Not long ago, a miniseries aired on the History Channel that depicted the American Revolution through the eyes of the Founders. I made sure to DVR it so that I could watch it over and over if it turned out to be any good.
The series is an action-packed, no holds barred 5-hour long history of how America was born. As riots consume the streets of Boston, a dangerous game plays out between a British governor and ringleader Sam Adams, which escalates to extreme measures—street brawls, black market dealings, espionage and murder. A sizzling, romantic affair percolates against a backdrop of rising civil unrest, the infamous Boston Tea Party and Paul Revere’s legendary ride. From the Battle of Lexington, a clash between the dedicated colonists and the superior British Army ensues, and the colonies join forces as a single, united country in the most epic revolution of our time.
On May 26, LionsGate released the DVD and Blu-Ray set of the entire series. What I liked about this release is that it included some really cool features you couldn’t see if you only watched the History Channel episodes. My favorite is the featurette that talks more in depth about the historic figures that shaped this country at its very inception. The “Making of” featurette showed how they created all these elaborate, near monolithic sets that were so detailed the actors could easily immerse themselves in the time.

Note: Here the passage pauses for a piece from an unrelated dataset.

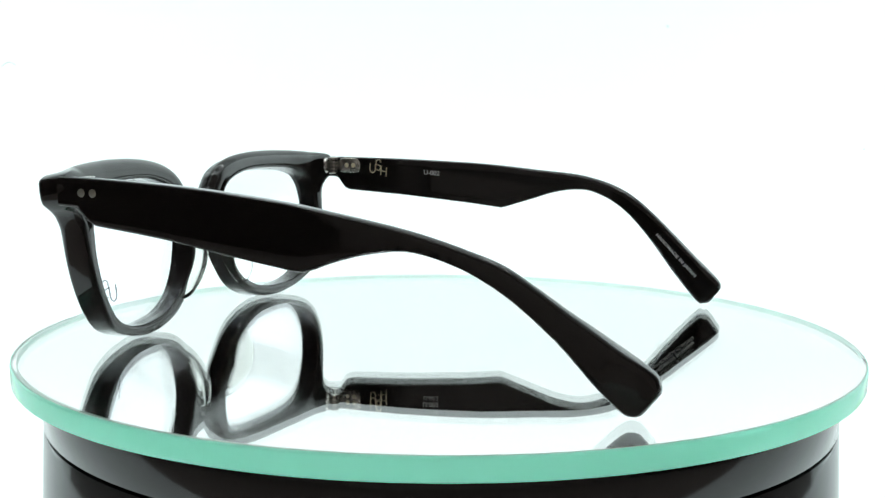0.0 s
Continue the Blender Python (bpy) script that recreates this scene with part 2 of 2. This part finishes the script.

I share this because, while it is an entertaining depiction of the events that led to the revolution and the revolution itself, Sons of Liberty does help viewers get a better grasp as to how the war began, the various issues leading it, and how it was actually executed. I highly recommend you go out and get this series! With a good stereo system, you can almost feel like you’re there yourself. Sons of Liberty will fit perfectly alongside your miniseries collections like Band of Brothers, the Pacific and Atlas Shrugged (well, that one isn’t exactly about the past, but maybe the future?).
Note: I was sent a reviewer’s Blu-Ray copy of Sons of Liberty for this review, however, I have been given no special rewards or benefits from publishing this review which I make of my own opinion.